March 23, 2005

The retiree math war | csmonitor.com

While the numbers may be big and people may differ over the term 'crisis,' a $43 trillion shortfall is a large and rapidly increasing portion of the Gross Domestic Product...but I suppose people don't know what that is either.

"Based on such assumptions by the trustees - which stir criticism from administration critics - this year's forecast turned downward. Over a 75-year period ahead, trustees say the program needs a revenue infusion of $4 trillion to pay all scheduled benefits.

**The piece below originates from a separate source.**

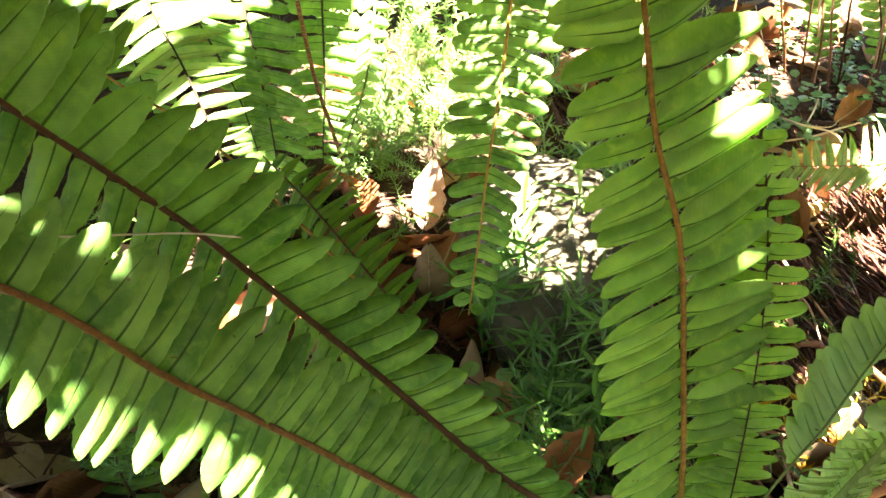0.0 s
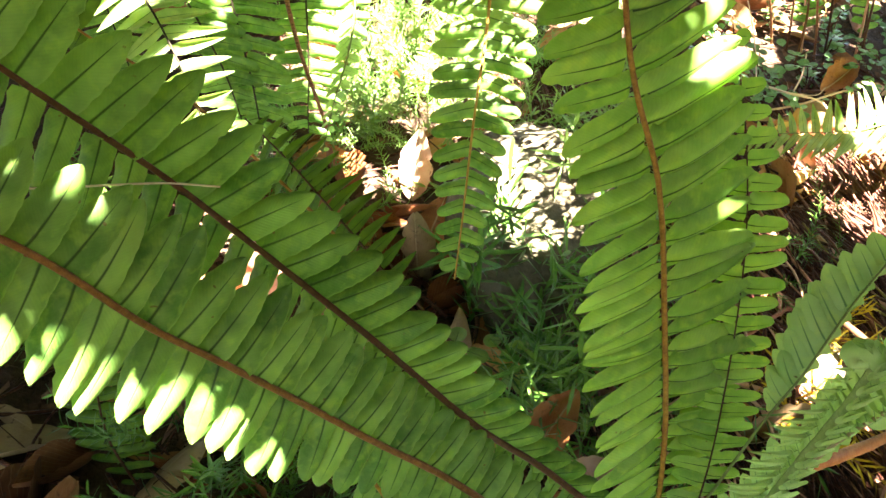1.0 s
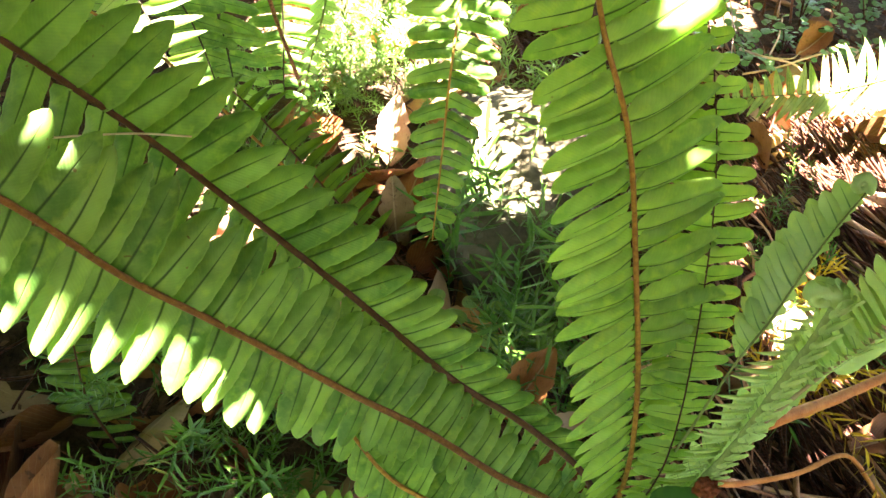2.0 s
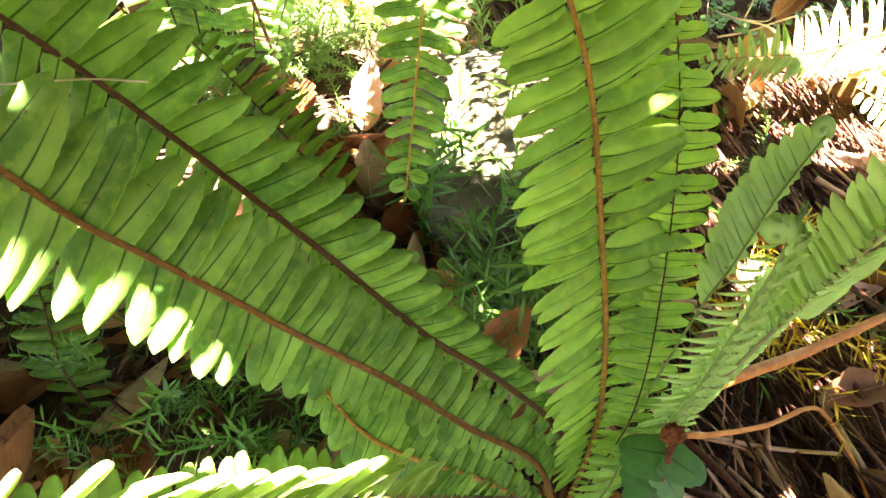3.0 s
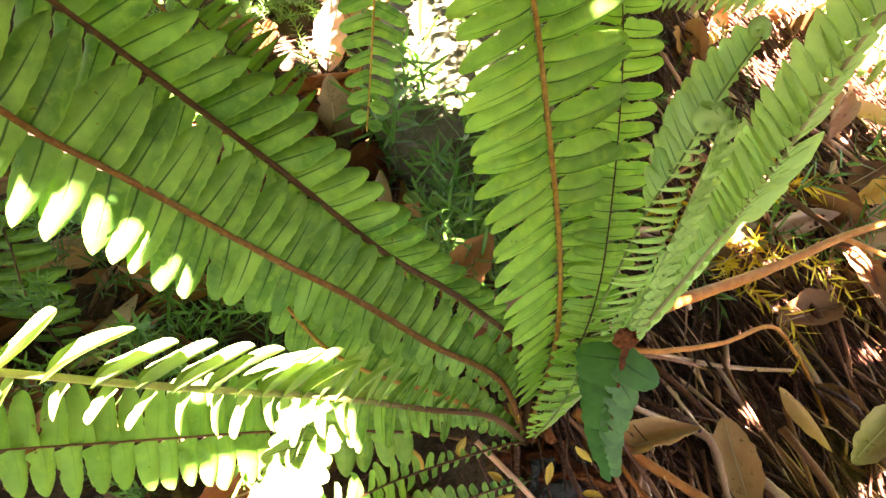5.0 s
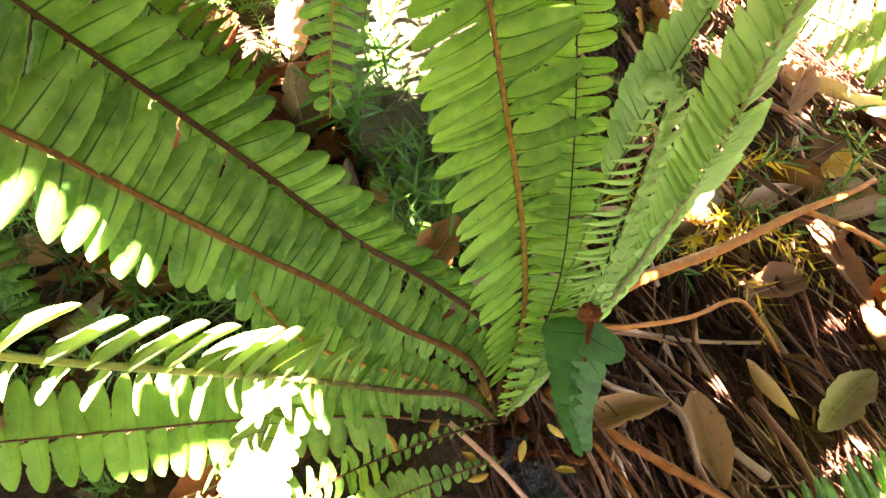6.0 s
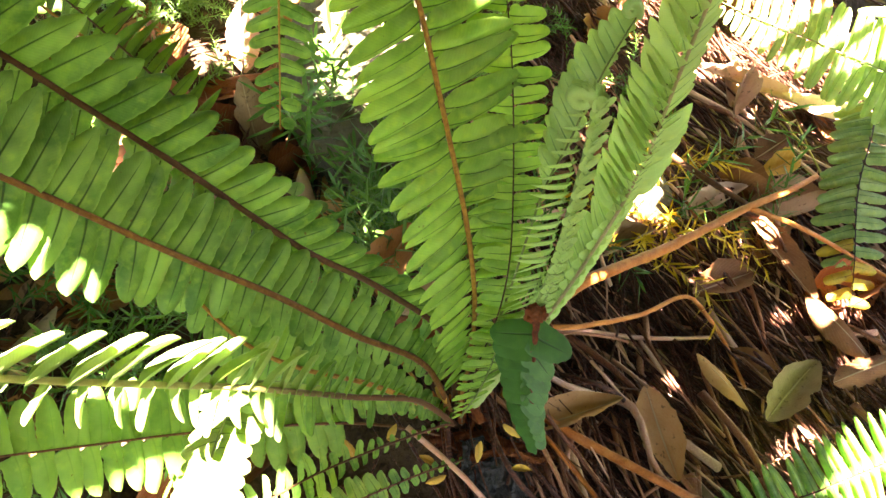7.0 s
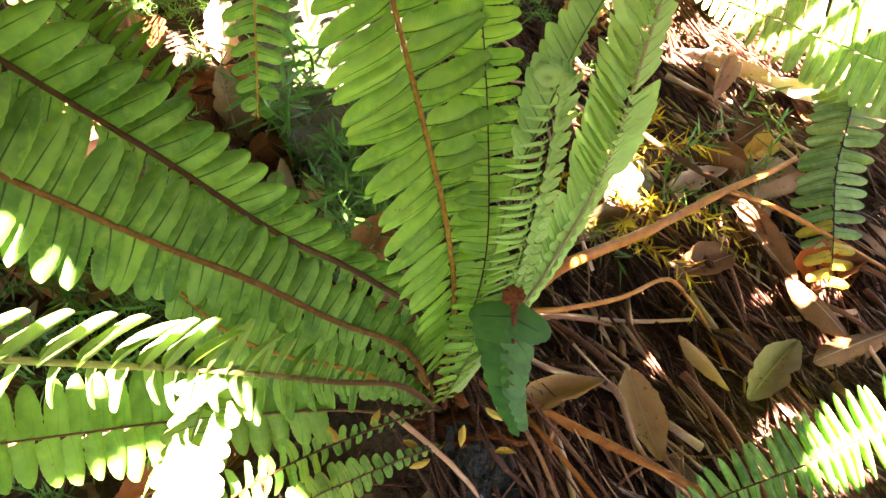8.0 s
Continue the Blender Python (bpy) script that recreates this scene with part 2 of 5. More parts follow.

This unfunded obligation is $300 billion higher than the amount estimated last year.
When Medicare, the nation's other huge entitlement program, is added in, the problem multiplies: There's a $43 trillion gap between government's promised liabilities (mainly Social Security and Medicare), and the money it's expected to take in over the next 75 years, according to the Government Accountability Office.
The nation's fiscal path is 'unsustainable,' says David Walker, who was appointed by President Clinton to a 15-year term as head of the GAO.
To cover a shortfall that size, Washington would have to double payroll taxes, increase federal income taxes by up to 78 percent, or cut Social Security and Medicare benefits in half, according to economists Kent Smetters and Jagadeesh Gokhale, who studied the issue for the Treasury Department."